Anyone who sets up a business, sooner or later will have to issue invoices for sold goods and services. What should an invoice include? Since it is an official document, its content is strictly regulated by law. Using tips provided here, you will certainly cope with issuing invoices correctly.
What should an invoice include? – table of contents:
- The word INVOICE
- Unique invoice number
- Seller’s name and address
- Buyer’s name and address
- Invoice issue date
- Supply date
- Description of products and services rendered
- Price and quantity for each product or service rendered
- Total amount due
- Due date
- Payment methods
- Applicable taxes
The word INVOICE
What should an invoice include? If you want to issue an invoice, then the word “invoice” must appear on it. This tells you that it is an official document that confirms the sale of goods or services. This word distinguishes the invoice from other documents used in companies, such as a warehouse release form or commercial offer, which may also contain some elements that are typical of invoices.
Unique invoice number
Each invoice should have its own unique number. The numbers ought to be assigned sequentially and there should be no sequence breaks. To make it easier, you can use various series of invoice numbers.
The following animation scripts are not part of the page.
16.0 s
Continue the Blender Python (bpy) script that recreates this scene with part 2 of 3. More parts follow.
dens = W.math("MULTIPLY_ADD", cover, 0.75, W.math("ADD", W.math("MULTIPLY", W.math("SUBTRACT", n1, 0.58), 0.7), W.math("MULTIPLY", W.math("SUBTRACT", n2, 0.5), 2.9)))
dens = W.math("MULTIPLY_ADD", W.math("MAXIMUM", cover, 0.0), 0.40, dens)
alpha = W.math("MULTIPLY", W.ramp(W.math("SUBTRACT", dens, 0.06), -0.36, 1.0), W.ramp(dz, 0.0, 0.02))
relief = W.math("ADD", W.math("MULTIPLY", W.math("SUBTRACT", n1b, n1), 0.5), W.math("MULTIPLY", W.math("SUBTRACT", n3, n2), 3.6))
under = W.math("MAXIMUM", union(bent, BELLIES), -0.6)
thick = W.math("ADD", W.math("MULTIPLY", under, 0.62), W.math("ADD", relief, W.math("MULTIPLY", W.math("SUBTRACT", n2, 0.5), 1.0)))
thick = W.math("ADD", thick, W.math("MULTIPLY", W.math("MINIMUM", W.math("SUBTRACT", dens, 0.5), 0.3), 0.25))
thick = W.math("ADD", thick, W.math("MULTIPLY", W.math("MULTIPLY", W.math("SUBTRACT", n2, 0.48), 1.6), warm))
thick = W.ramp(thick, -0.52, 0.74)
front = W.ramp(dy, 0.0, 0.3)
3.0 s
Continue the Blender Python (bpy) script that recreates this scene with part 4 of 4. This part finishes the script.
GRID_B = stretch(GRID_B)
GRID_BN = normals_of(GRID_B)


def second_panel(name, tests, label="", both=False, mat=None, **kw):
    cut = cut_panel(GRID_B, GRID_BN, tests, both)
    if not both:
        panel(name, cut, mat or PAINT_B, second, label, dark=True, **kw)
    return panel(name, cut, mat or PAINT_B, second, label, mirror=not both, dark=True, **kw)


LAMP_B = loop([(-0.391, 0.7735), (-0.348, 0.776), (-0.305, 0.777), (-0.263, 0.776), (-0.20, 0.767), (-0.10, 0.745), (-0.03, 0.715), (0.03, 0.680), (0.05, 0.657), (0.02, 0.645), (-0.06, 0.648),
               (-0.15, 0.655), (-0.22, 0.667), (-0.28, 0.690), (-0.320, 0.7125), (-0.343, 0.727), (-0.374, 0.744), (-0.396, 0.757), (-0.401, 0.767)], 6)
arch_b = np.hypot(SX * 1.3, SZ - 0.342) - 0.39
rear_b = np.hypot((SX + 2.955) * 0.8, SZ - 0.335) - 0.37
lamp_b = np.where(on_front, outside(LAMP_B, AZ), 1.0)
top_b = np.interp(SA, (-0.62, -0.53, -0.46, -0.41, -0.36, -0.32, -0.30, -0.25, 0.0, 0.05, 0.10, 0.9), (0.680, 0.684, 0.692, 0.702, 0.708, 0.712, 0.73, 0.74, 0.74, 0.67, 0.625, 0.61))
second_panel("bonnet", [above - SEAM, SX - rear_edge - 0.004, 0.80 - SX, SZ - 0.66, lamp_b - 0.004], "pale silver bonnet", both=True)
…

This is useful especially in large companies. Each series can have its own numbering and apply to sales from different warehouses and trading platforms.Thanks to grouping your invoices, you will find it easier to identify your company’s revenue streams.
Seller’s name and address
On the invoice you need to provide details that will identify you as the seller. Depending on the type of business, this could be your name or the full name of your company. Here you also include your business mailing address and tax identification number.
Buyer’s name and address
The invoice must clearly identify to whom you sold your goods or services. In this place, you put a similar set of data as in the case of your company. If the buyer is a private person, you don’t usually need to issue the invoice. However, you might have to create such a document at the buyer’s request. In such a case, it will be enough to enter the buyer’s name and surname in the space intended for the buyer’s data.
Invoice issue date
You’ve got a specific amount of time to issue the invoice. How do you know when to issue it? This is determined by tax regulations. Since invoices are used, among others, to calculate taxes due, you can’t wait too long to issue them. Why? Invoices issued after the deadline may be considered as deliberate tax avoidance. If you don’t want to miss it, ask your accountant or use a tool that will let you know how much time you have to issue your invoice.
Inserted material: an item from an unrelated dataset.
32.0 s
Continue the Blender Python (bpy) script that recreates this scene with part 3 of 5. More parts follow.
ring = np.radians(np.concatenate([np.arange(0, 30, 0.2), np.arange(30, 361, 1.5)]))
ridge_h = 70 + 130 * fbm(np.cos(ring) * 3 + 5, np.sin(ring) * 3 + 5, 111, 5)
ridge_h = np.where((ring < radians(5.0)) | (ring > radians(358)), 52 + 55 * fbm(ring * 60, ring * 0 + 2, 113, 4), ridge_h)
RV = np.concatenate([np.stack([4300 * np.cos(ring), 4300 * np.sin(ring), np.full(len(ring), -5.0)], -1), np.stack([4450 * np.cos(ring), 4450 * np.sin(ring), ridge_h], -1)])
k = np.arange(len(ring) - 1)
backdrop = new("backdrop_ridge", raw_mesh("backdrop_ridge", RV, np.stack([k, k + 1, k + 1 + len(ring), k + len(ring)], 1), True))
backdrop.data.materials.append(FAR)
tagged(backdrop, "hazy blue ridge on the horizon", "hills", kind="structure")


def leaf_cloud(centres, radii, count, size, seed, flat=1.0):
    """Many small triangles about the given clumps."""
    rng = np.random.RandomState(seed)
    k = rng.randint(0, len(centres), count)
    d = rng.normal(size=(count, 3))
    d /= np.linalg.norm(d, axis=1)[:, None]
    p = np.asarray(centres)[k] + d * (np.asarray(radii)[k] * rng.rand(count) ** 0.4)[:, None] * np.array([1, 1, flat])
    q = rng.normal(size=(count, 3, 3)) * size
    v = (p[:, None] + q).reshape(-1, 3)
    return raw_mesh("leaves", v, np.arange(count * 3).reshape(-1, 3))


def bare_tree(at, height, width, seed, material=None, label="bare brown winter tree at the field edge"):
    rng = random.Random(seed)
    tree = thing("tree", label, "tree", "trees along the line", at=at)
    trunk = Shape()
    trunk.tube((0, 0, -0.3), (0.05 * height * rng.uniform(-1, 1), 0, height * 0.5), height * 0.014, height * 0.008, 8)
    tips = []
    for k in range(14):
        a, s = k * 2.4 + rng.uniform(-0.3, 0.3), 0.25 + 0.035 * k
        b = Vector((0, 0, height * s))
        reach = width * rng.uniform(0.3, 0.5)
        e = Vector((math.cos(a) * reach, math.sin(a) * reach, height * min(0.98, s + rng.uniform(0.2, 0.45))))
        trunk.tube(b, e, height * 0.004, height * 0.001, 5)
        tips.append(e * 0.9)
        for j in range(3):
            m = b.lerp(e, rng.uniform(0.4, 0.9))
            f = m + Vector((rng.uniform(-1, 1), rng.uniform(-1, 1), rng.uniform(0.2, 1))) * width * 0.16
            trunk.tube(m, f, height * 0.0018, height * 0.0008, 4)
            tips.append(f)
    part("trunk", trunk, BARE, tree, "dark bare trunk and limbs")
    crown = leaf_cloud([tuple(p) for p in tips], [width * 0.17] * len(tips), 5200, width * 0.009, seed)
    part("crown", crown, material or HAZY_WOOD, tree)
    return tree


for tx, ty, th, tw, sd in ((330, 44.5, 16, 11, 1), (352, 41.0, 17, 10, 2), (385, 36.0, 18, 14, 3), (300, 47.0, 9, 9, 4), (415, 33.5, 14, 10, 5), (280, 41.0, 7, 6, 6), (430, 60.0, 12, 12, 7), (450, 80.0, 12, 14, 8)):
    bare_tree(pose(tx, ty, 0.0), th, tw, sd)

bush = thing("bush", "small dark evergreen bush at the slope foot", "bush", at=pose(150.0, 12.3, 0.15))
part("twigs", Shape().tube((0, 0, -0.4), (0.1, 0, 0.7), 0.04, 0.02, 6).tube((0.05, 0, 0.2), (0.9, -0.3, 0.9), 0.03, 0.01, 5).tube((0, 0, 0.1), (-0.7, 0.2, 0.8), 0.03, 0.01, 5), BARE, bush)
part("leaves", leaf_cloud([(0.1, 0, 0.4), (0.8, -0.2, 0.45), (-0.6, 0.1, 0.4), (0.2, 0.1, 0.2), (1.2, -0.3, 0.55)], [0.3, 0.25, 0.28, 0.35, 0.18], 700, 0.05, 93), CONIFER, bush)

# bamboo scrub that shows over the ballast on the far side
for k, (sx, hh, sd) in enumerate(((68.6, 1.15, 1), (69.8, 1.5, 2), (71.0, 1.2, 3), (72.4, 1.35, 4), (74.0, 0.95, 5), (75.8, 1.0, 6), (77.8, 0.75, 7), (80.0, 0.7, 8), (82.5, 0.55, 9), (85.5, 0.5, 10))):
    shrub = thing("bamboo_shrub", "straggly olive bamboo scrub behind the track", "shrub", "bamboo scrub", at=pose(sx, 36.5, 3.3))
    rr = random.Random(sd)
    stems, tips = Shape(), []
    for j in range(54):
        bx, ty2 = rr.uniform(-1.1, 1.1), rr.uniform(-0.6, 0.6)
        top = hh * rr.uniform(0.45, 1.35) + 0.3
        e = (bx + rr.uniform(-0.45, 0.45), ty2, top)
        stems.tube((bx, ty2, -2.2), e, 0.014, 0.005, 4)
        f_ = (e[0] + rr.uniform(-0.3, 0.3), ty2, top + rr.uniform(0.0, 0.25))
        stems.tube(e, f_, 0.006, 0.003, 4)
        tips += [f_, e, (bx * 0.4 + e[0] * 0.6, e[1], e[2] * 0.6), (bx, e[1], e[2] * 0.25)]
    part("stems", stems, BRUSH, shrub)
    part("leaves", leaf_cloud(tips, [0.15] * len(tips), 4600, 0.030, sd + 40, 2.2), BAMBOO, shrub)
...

What should an invoice include? You must also specify the supply date of goods or services on your invoice. This is often a specific date, but for some services it may be the month when the service was provided. If you charge your customers in advance, the supply date can refer to the scheduled delivery date of goods or services and be placed in the future.
Description of products and services rendered
Invoices must accurately describe what you sold. This applies to both goods and services. In the case of goods, it is a bit easier as you can provide, for example, EAN (European Article Number) or GTIN (Global Trade Item Number) number. When selling services, you should also specify what the service is about, so that there is no doubt that you provided it.
Price and quantity for each product or service rendered
Your invoice must contain the price and quantity for each product or service rendered. If the customer bought more than one item of goods or services, you should specify their value. How to do it? Just multiply the number of purchased pieces by their price.
Total amount due
This is undoubtedly one of your favourite elements on the invoice. It determines how much money you will get for sold goods and services. Keep in mind that this must be an accurate summary of the prices for each item. There is no room for a mistake here. A wrongly entered total amount will require a correction, which will probably delay the buyer’s payment.
This is where you set the date by which your customer must pay for the goods and services they purchased. Thanks to it, you know when you can expect the payment. Obviously, it may happen that your contractor pays much earlier. However, customers sometimes fail to meet the agreed payment deadlines. As the invoice is a legal document, by setting the due date, you can take legal steps that will allow you to get the payment due.
What should an invoice include? When issuing invoices, you also need to indicate what payment methods you accept. There are a variety of popular payment methods available to business owners: cash, cash on delivery, bank transfers, PayPal etc.
If VAT is applicable in the country where you run your business, then VAT rates and amounts must be included on the invoice. However, there are some exceptions since some businesses are exempt from paying VAT. In such a case, you don’t have to worry about tax rates. The situation may look different if you sell goods and services abroad. Then, even if your business is registered in the country where VAT is not applicable or you are exempt from VAT, you may still have to charge VAT on foreign transactions.